Davie is in full flow at the end of the table.
He’s talking about a Falkirk team from 1957, rattling off players’ names and moments from matches.
But this is no ordinary football chat.
Some of the men sitting round the table drinking tea are living with dementia.
They’re taking part in a session of the Football Memories Project which uses sporting memorabilia and photos to stimulate memories.
The only giveaway is the fact some of the stories resurface and are retold as if for the first time.
While some may struggle to remember what they did that morning, recalling facts and figures from games stretching back decades seems effortless, and generates a real buzz in the room.
Officially launched five years ago in partnership with Alzheimer’s Scotland, the Football Memories Project has mushroomed, taking in other sports such as rugby and shinty, as well as movies and music.
There are now groups the length and breadth of Scotland, as well as in countries across Europe and in the US.
In Scotland there are around 90 thousand people living with dementia.
As well helping those with the condition, these sessions also provide welcome support for relatives.
Lynne Stevenson’s father takes part in rugby memories groups.
“Throughout the sessions he seems to relax, he seems to be in a positive frame of mind and that can last for a good few hours after we’ve been at a rugby memories session.
“He can whistle and sing the whole way back in the car so it has a lasting effect on him as well.”
The project is run by trained volunteers.
“They become quite animated,” says Alan Bennie. “Something it does for them is it takes them away from social isolation. People with dementia often become socially isolated and there’s not too many opportunities for them to come and have fun, so it’s almost like being in a football crowd.”
Another volunteer, Jim Boyd, says, “To see someone go away with a smile on their face, and to speak to their carers or family and say that they can’t wait for the next group meeting and how they enjoyed it and talked about it on their way back home, I think that’s immensely satisfying.”
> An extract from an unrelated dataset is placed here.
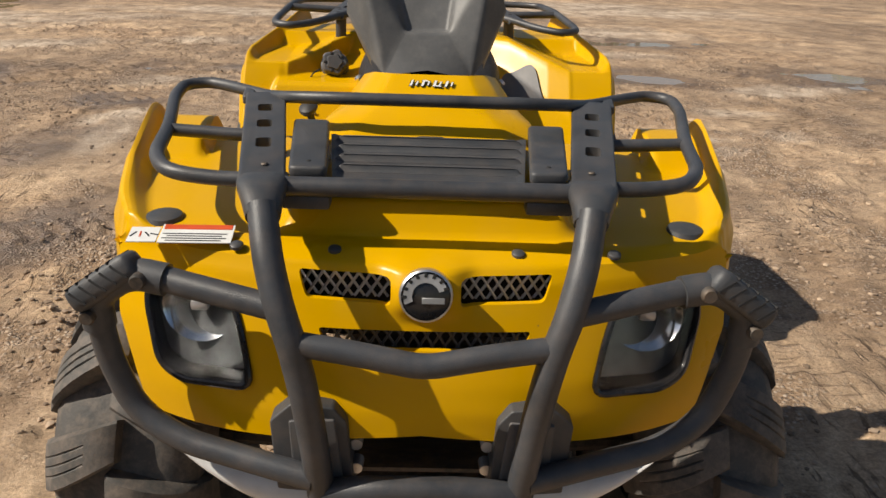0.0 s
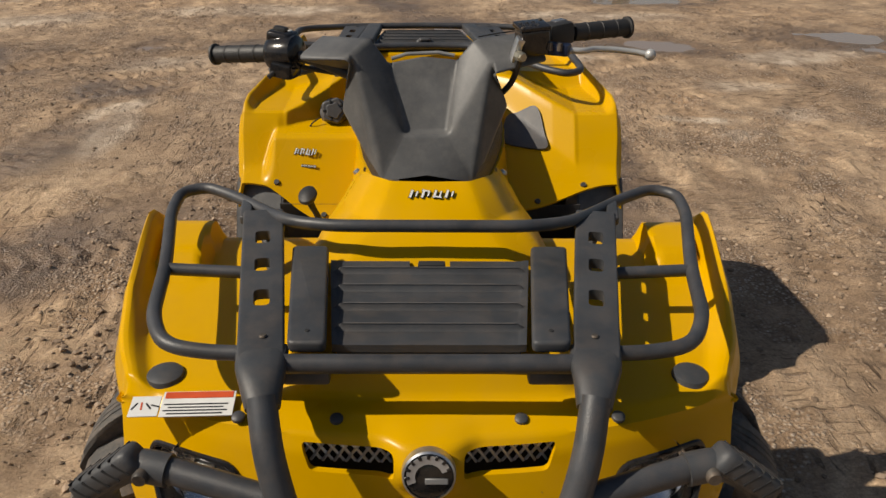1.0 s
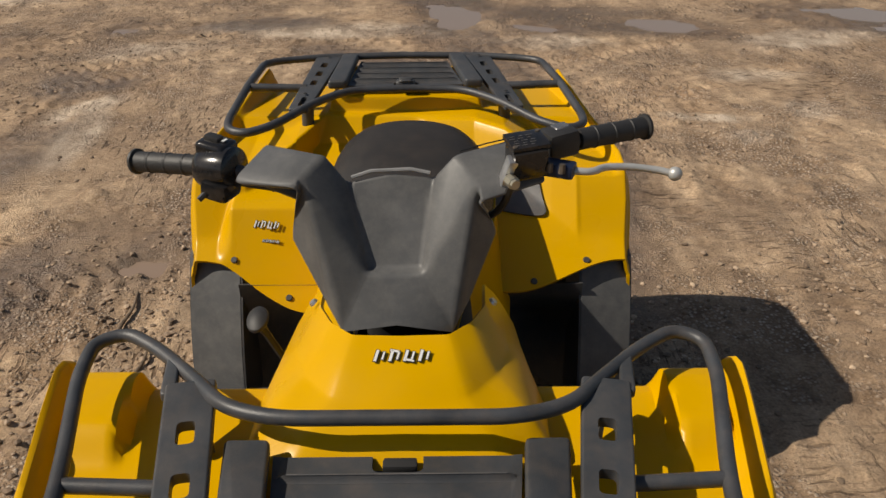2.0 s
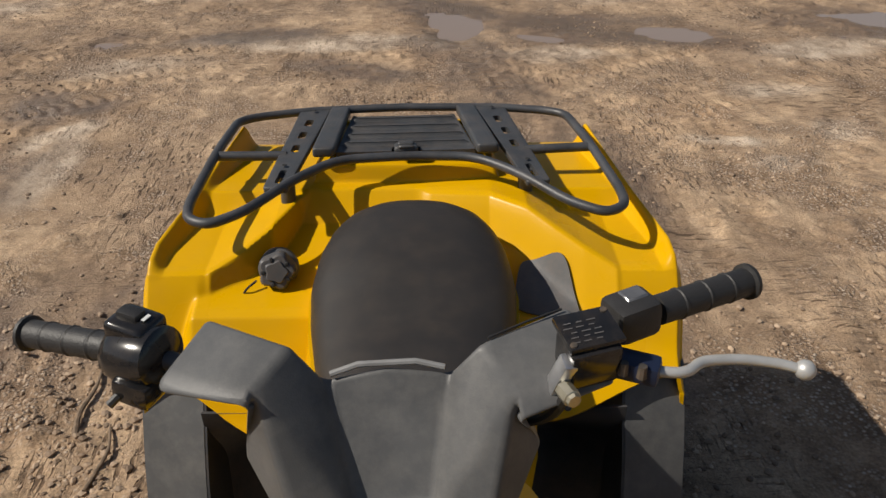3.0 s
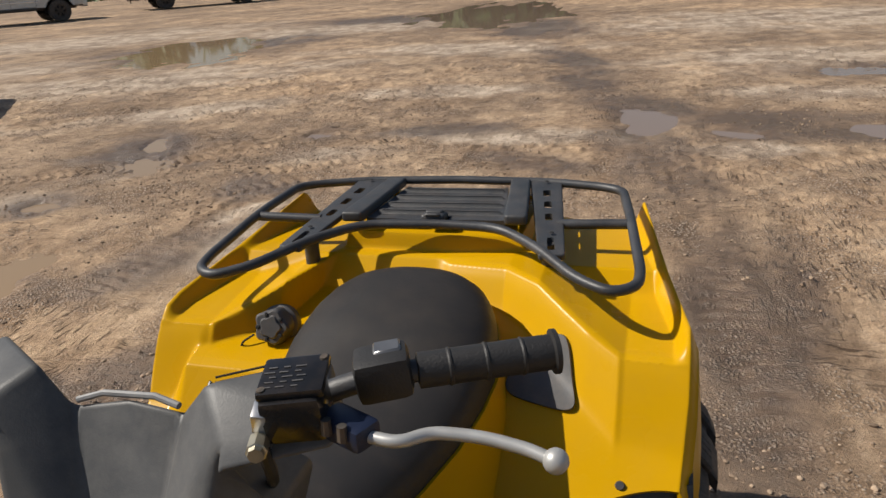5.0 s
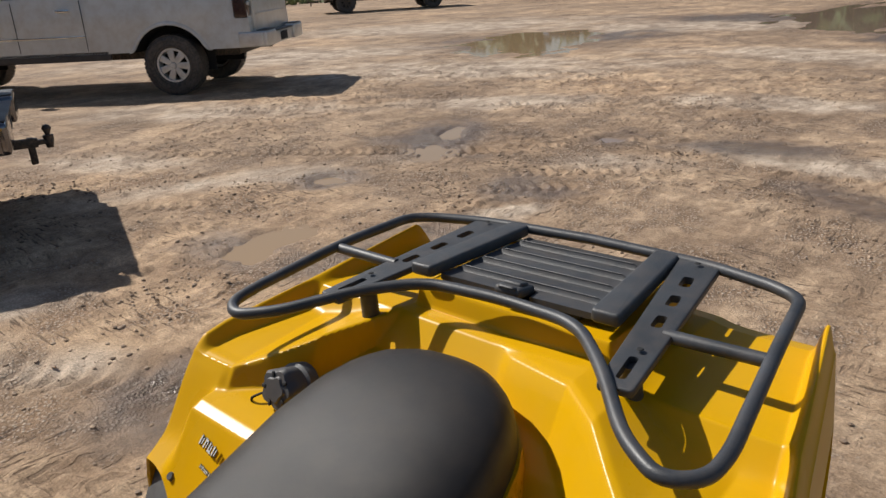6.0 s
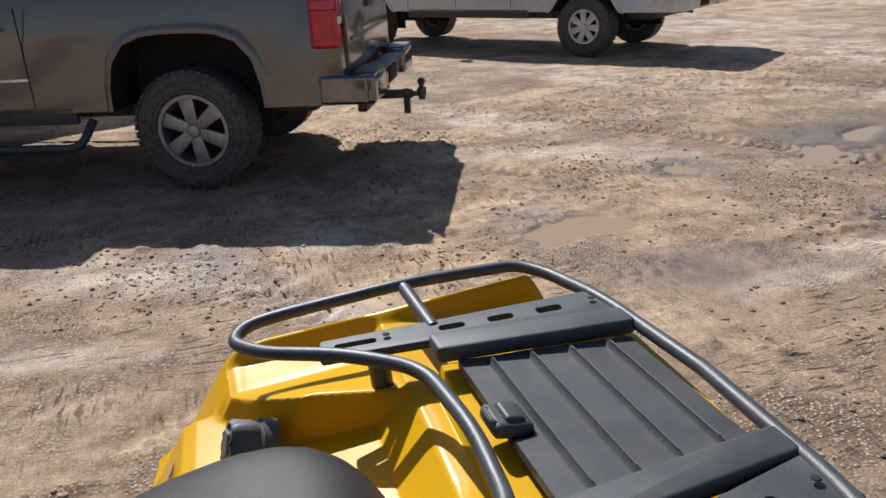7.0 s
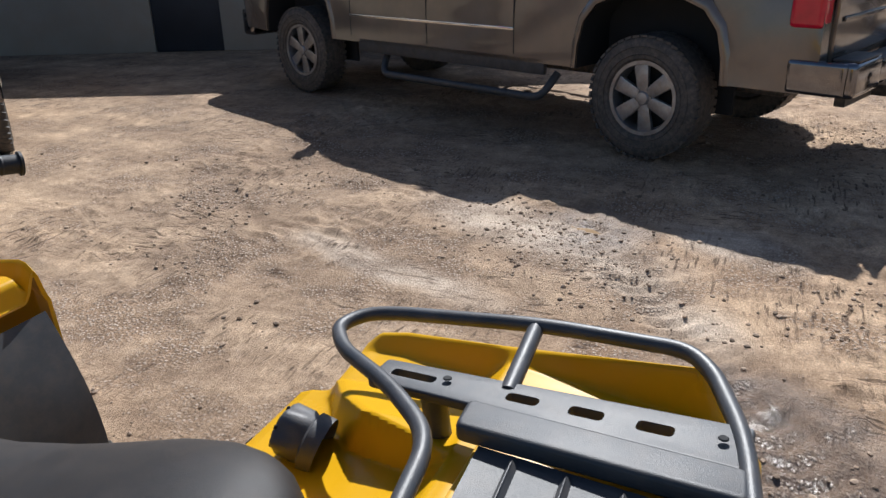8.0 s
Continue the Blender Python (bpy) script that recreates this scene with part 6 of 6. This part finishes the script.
for sg in (-1, 1):
    quad_wheel((sg * 0.488, -0.665, 0.325), 0.338, 0.235, 0.155, 12, 14 * sg)
    quad_wheel((sg * 0.470, 0.590, 0.325), 0.338, 0.260, 0.155, 12, 5 * sg)
    for y in (-0.665, 0.59):
        part("suspension_arm", tube([(sg * 0.14, y - 0.08, 0.34), (sg * 0.40, y, 0.30)], 0.016, 8), dark_steel, bike)
        part("suspension_arm", tube([(sg * 0.14, y + 0.10, 0.34), (sg * 0.40, y, 0.30)], 0.016, 8), dark_steel, bike)
        part("shock_absorber", tube([(sg * 0.20, y, 0.74), (sg * 0.34, y, 0.34)], 0.028, 12), dark_steel, bike)

# ---- the shed behind the pickups ----
wd = Vector((-0.41, 0.91, 0))
shed_rz = math.degrees(math.atan2(-wd.x, wd.y))
shed = thing("shed", (-8.05, -8.3, 0), "beige sheet-metal shed with a dark door in shade", "shed", shed_rz)
part("wall_front", cut(rbox((0.12, 16.0, 3.0), (-0.06, 0.0, 1.5), 0), [rbox((0.5, 1.0, 2.1), (-0.06, 1.55, 1.05), 0)]), wall_paint, shed)
part("wall_back", rbox((0.12, 16.0, 3.0), (-5.94, 0.0, 1.5), 0), wall_paint, shed)
for yy in (-7.94, 7.94):
    part("wall_end", rbox((5.72, 0.12, 3.0), (-3.0, yy, 1.5), 0), wall_paint, shed)
part("roof", prism([(0.35, 2.98), (-3.0, 3.5), (-6.35, 2.98), (-6.35, 3.04), (-3.0, 3.58), (0.35, 3.04)], 16.6, "y", 0, -8.3), silver_plate, shed)
part("door", rbox((0.05, 0.98, 2.08), (-0.05, 1.55, 1.04), 0.01), door_paint, shed, "dark blue door")

# ---- a dry stick and clods near the quad ----
sk = tube(fillet([(-1.062, 0.85, 0.012), (-1.09, 0.95, 0.018), (-1.075, 1.08, 0.02), (-1.10, 1.22, 0.014)], 0.05), 0.010, 8, r_end=0.005)
tagged(put("stick", sk, wood), "dry bent stick lying on the dirt", "stick")
sk = tube(fillet([(-0.95, 0.62, 0.012), (-0.93, 0.78, 0.018), (-0.97, 0.90, 0.012)], 0.05), 0.007, 8, r_end=0.004)
tagged(put("stick", sk, wood), "short dry stick lying on the dirt", "stick")

pickup("pickup_truck", (-2.88, -5.10, 0), -37, tan_paint, "tan pickup parked beside the yard", r=0.42, rim_r=0.24, squared=0.2, hitch=False, steps_on=False)

# ---- rough grass along the yard's far edges ----
rng = np.random.default_rng(19)
blade_v, blade_f = [], []
for x0, x1, y0, y1, count in ((-80, -38, 20, 66, 9000),):
    bx, by = rng.uniform(x0, x1, count), rng.uniform(y0, y1, count)
    tall, lean, turn = 0.15 + 0.35 * rng.random(count), rng.normal(0, 0.12, (count, 2)), rng.uniform(0, math.pi, count)
    for k in range(count):
        c, s_ = 0.16 * math.cos(turn[k]), 0.16 * math.sin(turn[k])
        at = len(blade_v)
        blade_v += [(bx[k] - c, by[k] - s_, -0.02), (bx[k] + c, by[k] + s_, -0.02), (bx[k] + lean[k, 0], by[k] + lean[k, 1], tall[k])]
        blade_f.append((at, at + 1, at + 2))
gm = bpy.data.meshes.new("grass")
gm.from_pydata(blade_v, [], blade_f)
gm.materials.append(grass_green)
tagged(new("grass", gm), "rough green and dry grass along the yard's far edge", "grass", kind="stuff")

# ---- woods beyond the yard, mirrored in the far puddles ----
rng = np.random.default_rng(43)
leaf_v, leaf_f = [], []
crowns = [(x + rng.normal(0, 1.2), 62.0 - 0.16 * x + rng.normal(0, 2.5), rng.uniform(1.6, 3.2), rng.uniform(3.5, 8.5)) for x in np.arange(-62, 46, 2.4)]
for cx, cy, wide, tall in crowns:
    count = int(120 * wide)
    at = np.stack([cx + rng.normal(0, wide * 0.55, count), cy + rng.normal(0, wide * 0.55, count), tall * (0.08 + 0.92 * rng.beta(1.6, 1.5, count))], 1)
    for q in at:
        a, b = rng.normal(0, 0.42, 3), rng.normal(0, 0.42, 3)
        k = len(leaf_v)
        leaf_v += [tuple(q - a), tuple(q + b), tuple(q + a), tuple(q - b)]
        leaf_f.append((k, k + 1, k + 2, k + 3))
wm = bpy.data.meshes.new("far_woods")
wm.from_pydata(leaf_v, [], leaf_f)
wm.materials.append(foliage)
tagged(new("far_woods", wm), "belt of green trees beyond the dirt yard", "woods", kind="stuff")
The demand for more groups continues to grow, as the project demonstrates the ability of sport to change lives and reconnect people.
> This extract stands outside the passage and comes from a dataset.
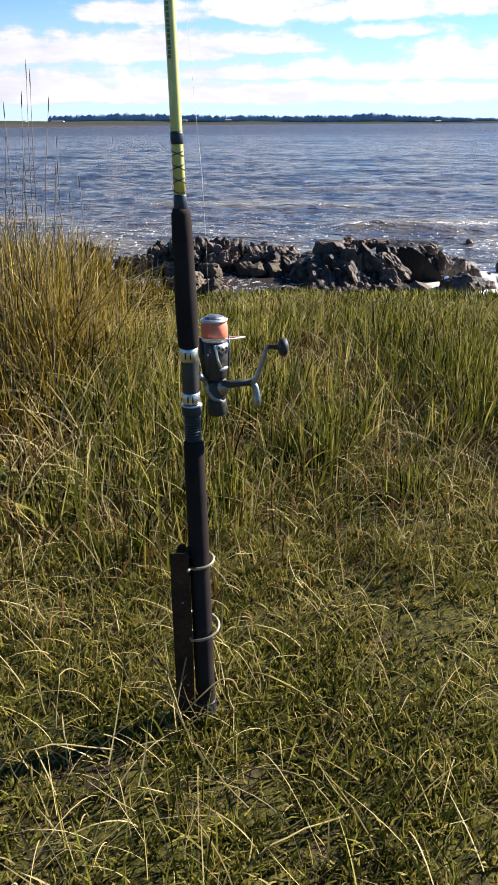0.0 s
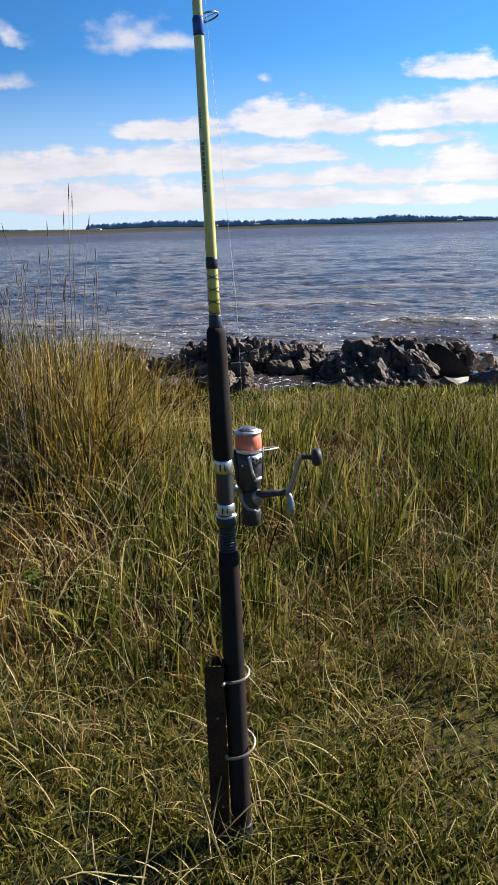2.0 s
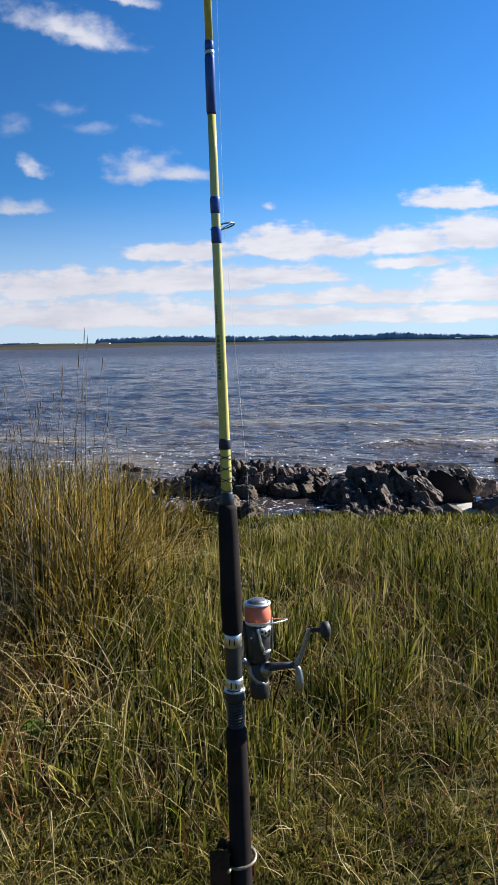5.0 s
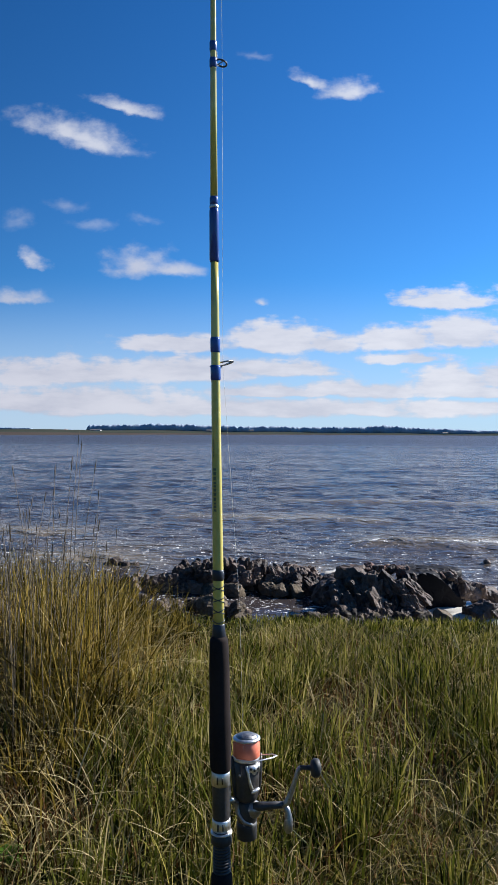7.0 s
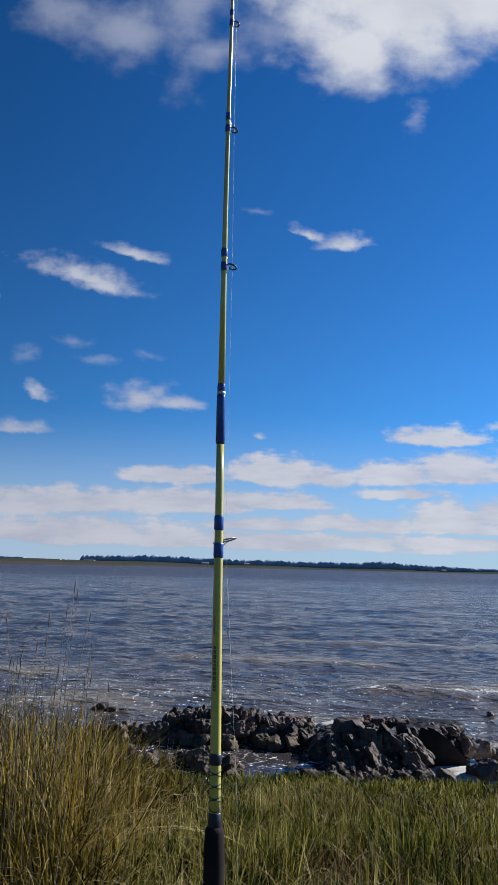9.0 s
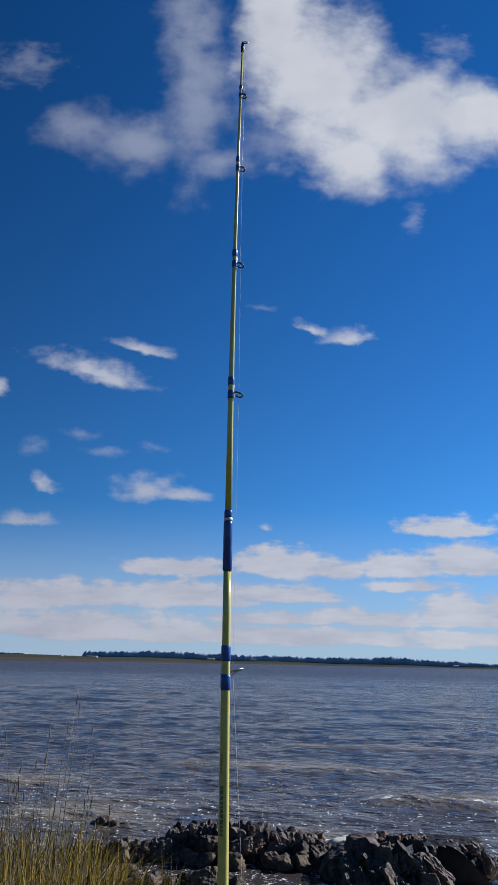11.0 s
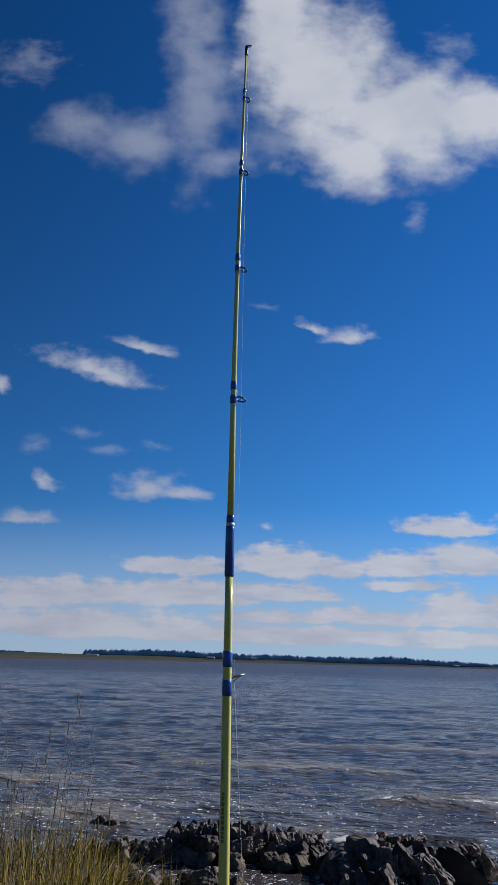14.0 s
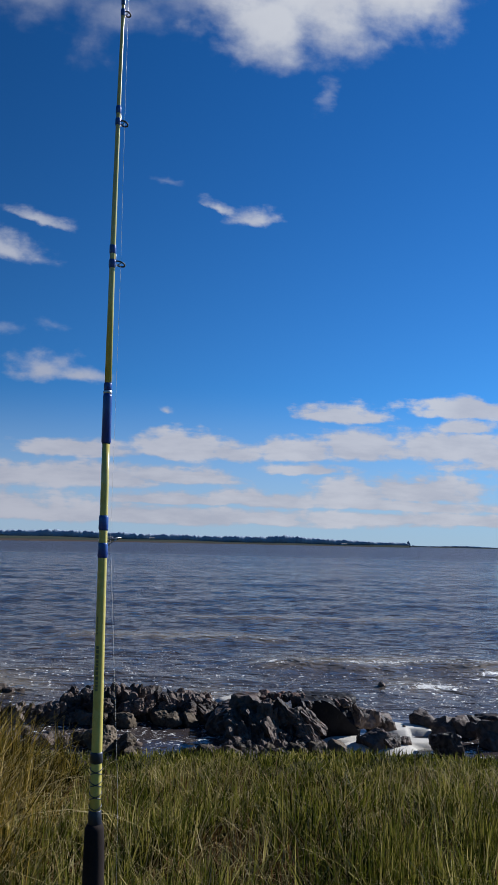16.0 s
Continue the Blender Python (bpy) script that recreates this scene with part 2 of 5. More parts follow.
def soil_material():
    """Damp earth with mossy turf base and patches of dry litter."""
    m = surface("soil", (0.009, 0.006, 0.004), (0.095, 0.067, 0.038), 2.5, 60, 0.9, 0.08, bump=0.8, depth=0.02, shine=0.08)
    nt = m.node_tree
    bsdf = nt.nodes["Principled BSDF"]
    earth = bsdf.inputs["Base Color"].links[0].from_socket
    coord = nt.nodes.new("ShaderNodeTexCoord")
    moss = node(nt, "ShaderNodeTexNoise", Scale=1.7, Detail=8.0, Roughness=0.72)
    blade = node(nt, "ShaderNodeTexNoise", Scale=45.0, Detail=4.0, Roughness=0.7)
    for n in (moss, blade):
        link(nt, coord.outputs["Object"], n.inputs["Vector"])
    green = mix_rgb(nt, smooth(nt, blade.outputs["Fac"], 0.35, 0.65), (0.012, 0.012, 0.003), (0.088, 0.078, 0.018))
    link(nt, mix_rgb(nt, smooth(nt, moss.outputs["Fac"], 0.38, 0.50), earth, green), bsdf.inputs["Base Color"])
    return m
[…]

Now organisers want to see its benefits recognised further.
Michael White has been involved from the start, and is now the project’s National Co-ordinator.
“I would like to see it become almost like a prescribed activity, that someone who is diagnosed with dementia could go along to their GP, and the GP would recommend they join a memories group because it’s not just the memories of football, it’s the memories of the society in which they grew up, schooldays, national service, workplace.
“It’s like an Aladdin’s cave, once you trigger the memory there’s no telling where it will go.”